Getting back to my upcoming crucial conversations: one is with a leader of a non-profit who is dedicated and fiercely committed to solving the problem the organization is addressing, but lacks the skill to speak about it publicly in a way that engages people in joining her cause. The other is with a client who keeps getting caught up in a "loser" attitude cycle--she works really hard, gives 100% to her job, then feels the upper management doesn't recognize it, treats her poorly, limits her ability to grow. My job is to help them see their patterns, appreciate the challenge and work through them to get to the next level, so they can keep going.

Until I saw the pattern this morning of how I was stuck in my own "goods and bads" over how I could get these two to understand what I wanted to say to them, I couldn't see how all three of us were expressing the same pattern. We're alike, but acting it out in three different forms.

The non-profit leader is frustrated in not getting enough community support to grow her organization. The client is frustrated in not getting enough corporate support to grow herself within the organization. And I am frustrated in not being able to communicate well enough with them to help them not be stuck--as if their being stuck is keeping me stuck.

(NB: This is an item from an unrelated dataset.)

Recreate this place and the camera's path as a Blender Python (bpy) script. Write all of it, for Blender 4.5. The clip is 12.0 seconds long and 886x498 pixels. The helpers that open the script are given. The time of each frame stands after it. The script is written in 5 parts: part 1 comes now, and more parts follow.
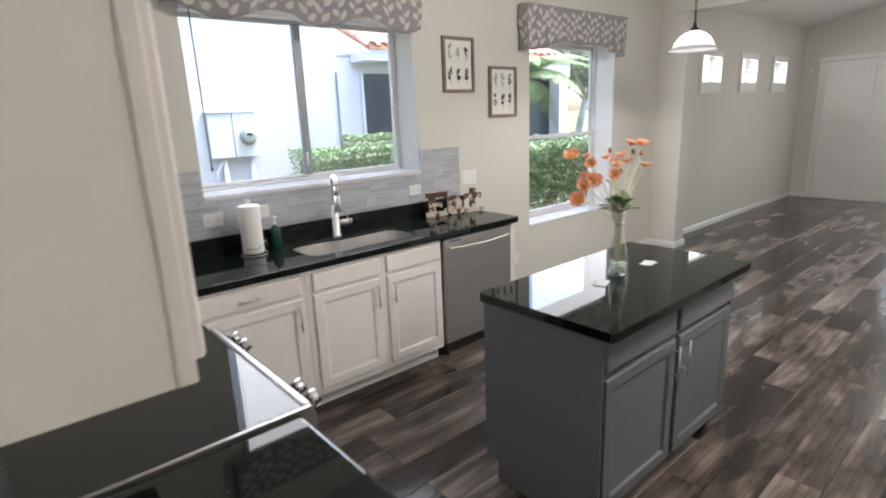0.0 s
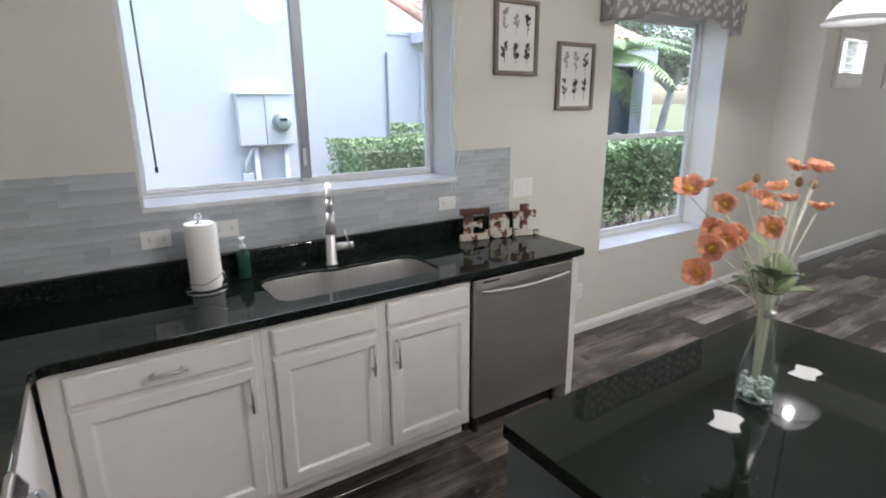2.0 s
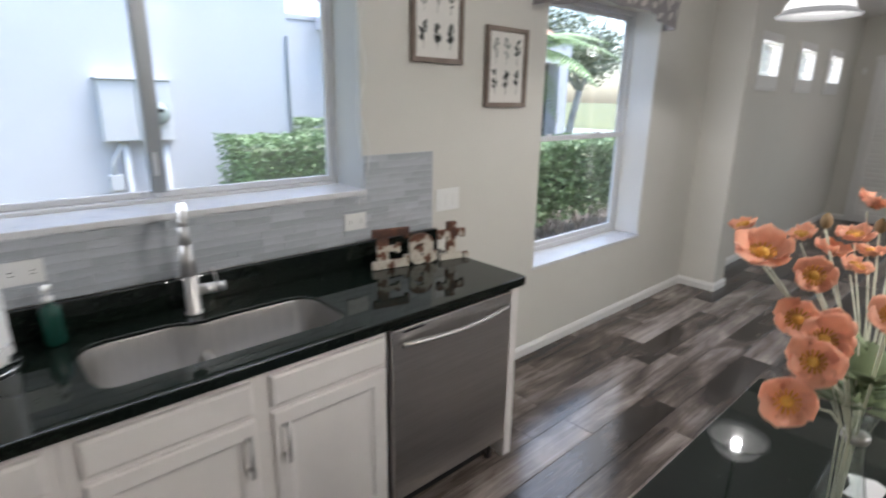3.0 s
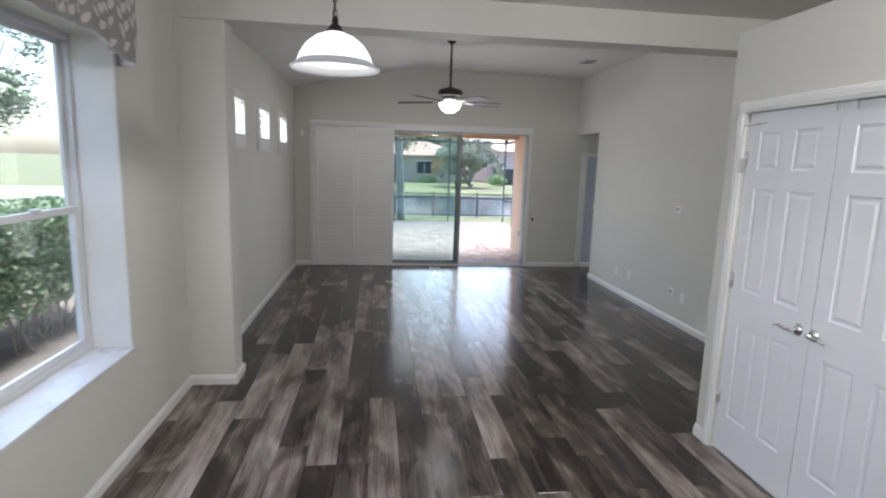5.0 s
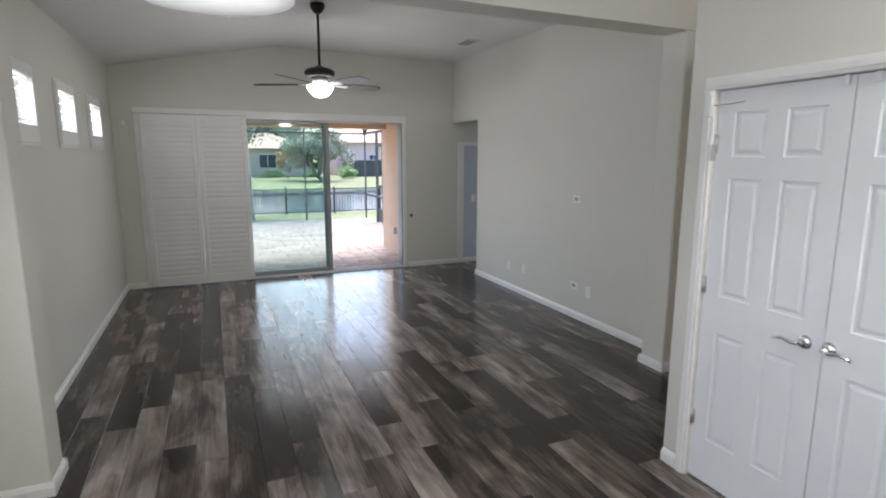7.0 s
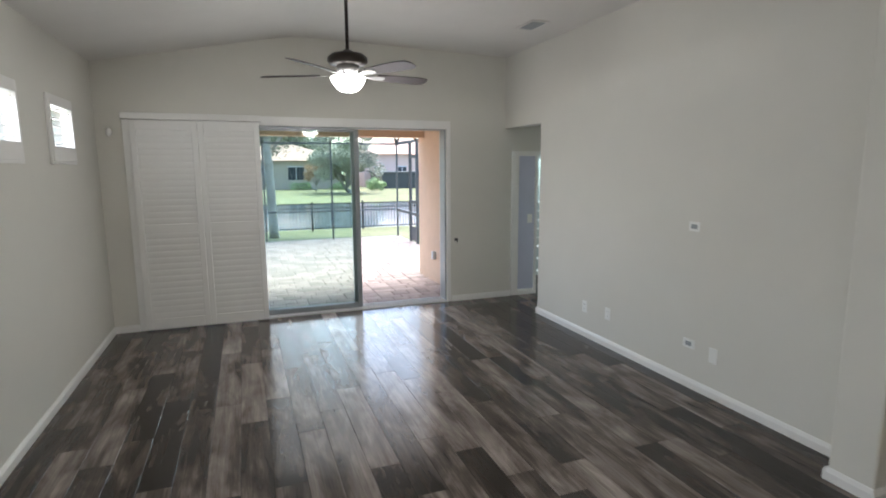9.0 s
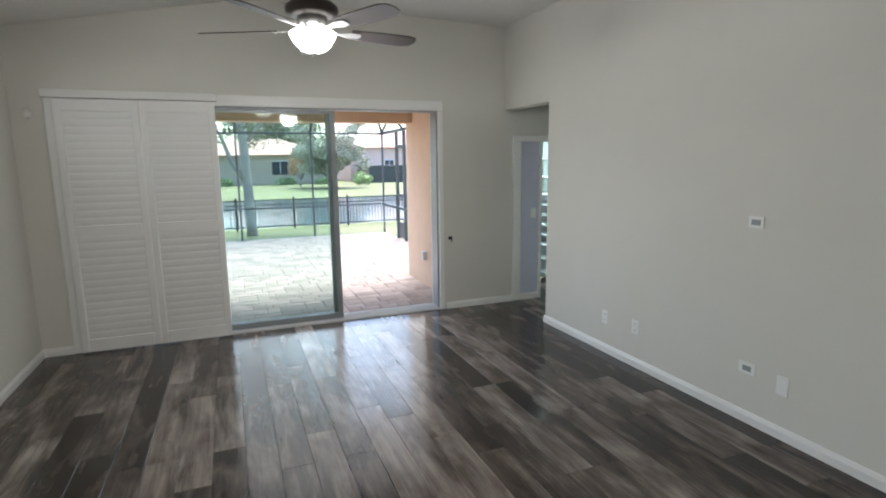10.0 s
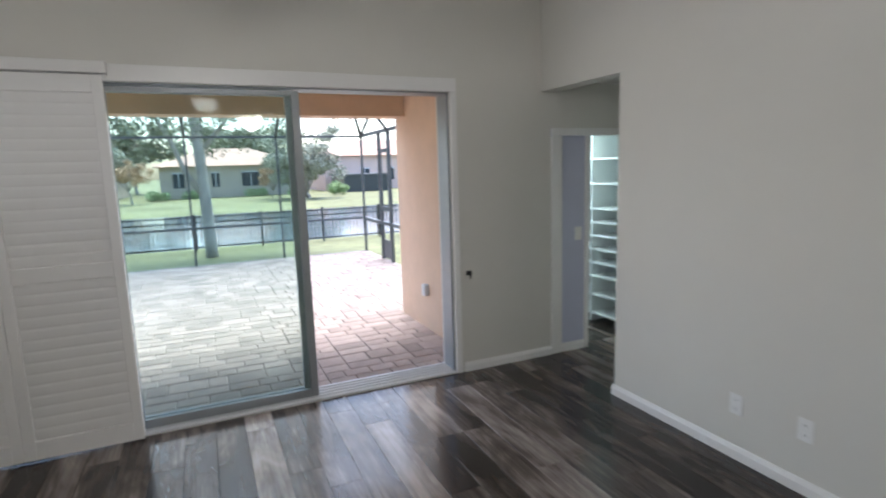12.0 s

The cosmic joke is that being stuck is what we can be grateful for! Being stuck is what gets our attention, keeps us working at it, fighting our way through it, searching, struggling, not stopping until we get that brief, fleeting moment of grace--the attainment of the thing we desire--and then immediately get thrust into the next frustrating, challenging episode.

What I realize is that I am just as prone to wanting things to "be all right"--right now--as everyone else. But the truth is, which I can see much more clearly from the vantage point of being in my early 60s, the truth is that life is about the pulsation of challenge, frustration, overcoming difficulties, moments of peace, grace and gratitude, then back out into the challenge. Living fully entails all that, and no one gets a "bye" or an "easy-out" of the human experience.

I love romantic stories where they live happily ever after--even though I know more challenges are ahead for them, I love to sit for a moment in the pleasure of a "happy ending."

BUT, the "happy ending" is the beginning of the next challenge. So being infatuated with reaching it is the very thing that keeps us from finding fulfillment in working through the difficulties, actually enjoying it!

I've been teaching that concept for years, but can see how I have been teaching it to learn it. The true sense of fulfillment comes from embracing that we ARE challenged, daily, weekly, minute by minute, not that we are somehow going to do enough work, try hard enough, that we reach a point of being able to relax and just live.

Thank God for Lida, who gives me a way to sort through my thoughts and see things. Thank God for feeling so frustrated and afraid that I won't be able to get where I want to go. If I didn't, I wouldn't pick up the phone and call her! I wouldn't have seen this.

And I wouldn't know what to say when I have my crucial conversations. But now I do. And I'm looking forward to it!